The police department has shrunk in size since its high. They have downsized by thousands of officers. They also have over 1000 officers assigned to anti terrorism duties. However the police department has gotten better with different technologies and they also are better at allocating resources.
Record low crime, record low crime rates, in one of the most Democratic biased cities in the USA. Stop, bang, or I shoot doesn't work. Red States, take notice. There IS a way to decrease police killings of suspects and innocents AND fight crime effectively.

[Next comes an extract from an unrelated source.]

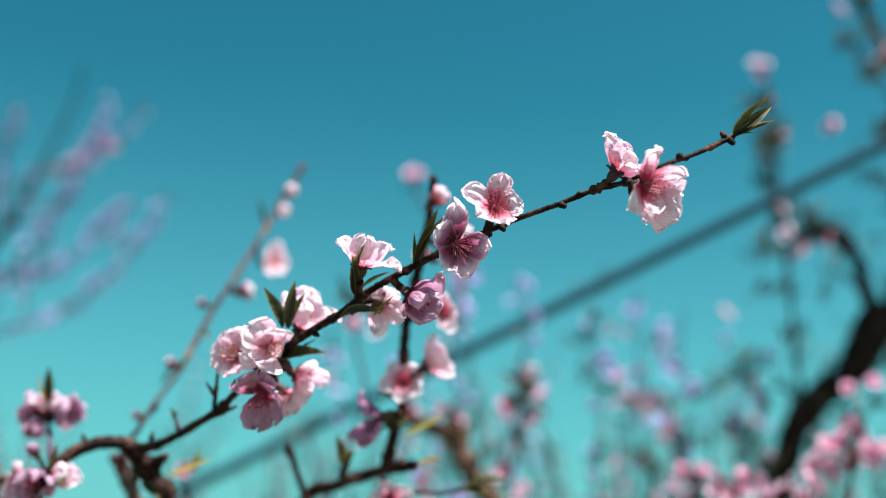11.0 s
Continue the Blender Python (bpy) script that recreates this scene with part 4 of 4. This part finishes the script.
for i, (p, n) in enumerate((((0.261, 2.327, 2.304), 8), ((0.332, 2.315, 2.422), 12), ((0.355, 2.362, 2.296), 10), ((0.308, 2.32, 2.379), 12), ((0.376, 2.391, 2.222), 10), ((0.381, 2.322, 2.455), 12), ((0.151, 2.315, 2.221), 12), ((0.202, 2.338, 2.201), 10), ((0.231, 2.359, 2.165), 8),
                            ((0.082, 2.271, 2.288), 10), ((0.099, 2.25, 2.373), 10), ((0.076, 2.226, 2.426), 10), ((0.094, 2.26, 2.33), 10), ((0.064, 2.302, 2.166), 7), ((0.257, 2.251, 2.547), 10), ((0.289, 2.281, 2.484), 12), ((0.281, 2.243, 2.601), 8), ((0.089, 2.362, 1.997), 7), ((0.113, 2.379, 1.971), 7),
                            ((0.027, 2.36, 1.937), 9), ((0.211, 2.398, 2.016), 7), ((0.303, 2.435, 1.998), 9), ((0.354, 2.436, 2.052), 8), ((0.28, 2.437, 1.965), 8), ((0.364, 2.465, 1.967), 8))):
    tuft(right, p, n, 1500 + i, 0.034)

for i, (pts, r0, n) in enumerate((([(0.84, 2.308, 1.674), (0.776, 2.289, 1.735), (0.722, 2.262, 1.823), (0.698, 2.246, 1.88), (0.695, 2.271, 1.973), (0.685, 2.3, 2.053)], 0.017, 3), ([(0.743, 2.267, 1.808), (0.792, 2.298, 1.889), (0.849, 2.325, 1.984), (0.912, 2.357, 2.06)], 0.010, 1),
                                  ([(0.739, 2.283, 2.304), (0.759, 2.189, 2.271), (0.791, 2.092, 2.249), (0.825, 2.048, 2.223)], 0.010, 3), ([(0.73, 2.285, 2.479), (0.764, 2.193, 2.44), (0.803, 2.13, 2.484), (0.824, 2.067, 2.526), (0.833, 2.007, 2.554)], 0.011, 3),
                                  ([(0.72, 2.448, 2.087), (0.737, 2.248, 2.058), (0.759, 2.143, 2.066), (0.786, 2.044, 2.052)], 0.010, 3))):
    shoot(right, pts, r0, 0.005, n, 6, 1600 + i, M_BARK, "limb", first=0.3, size=0.017)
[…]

The proof is in the pudding.
The proof is in the pudding? Clearly, your thread title asserts that crime in NYC is down BECAUSE of the cessation (reduction, actually) of Stop and Frisk. Common sense doesn't support that. Neither does your own link.
The article cites many policing tactics, such as targeting gangs and getting illegal guns off the streets, as contributing to the drop in crime.
In addition, the National Review article cited within that link, and written by a vocal critic of DeBlasio, doesn't even say that. While he acknowledges that the end of SF contributed to the easing of tensions, he also said that crime might well have decreased even WITH Stop and Frisk. But, he wrote, it didn't go up when it was ceased, which is what many DeBlasio critics had expected to happen. In addition, statistics have revealed a 27-year drop in crime there, starting long before SF was pulled.
Your cause and effect theory is all wet.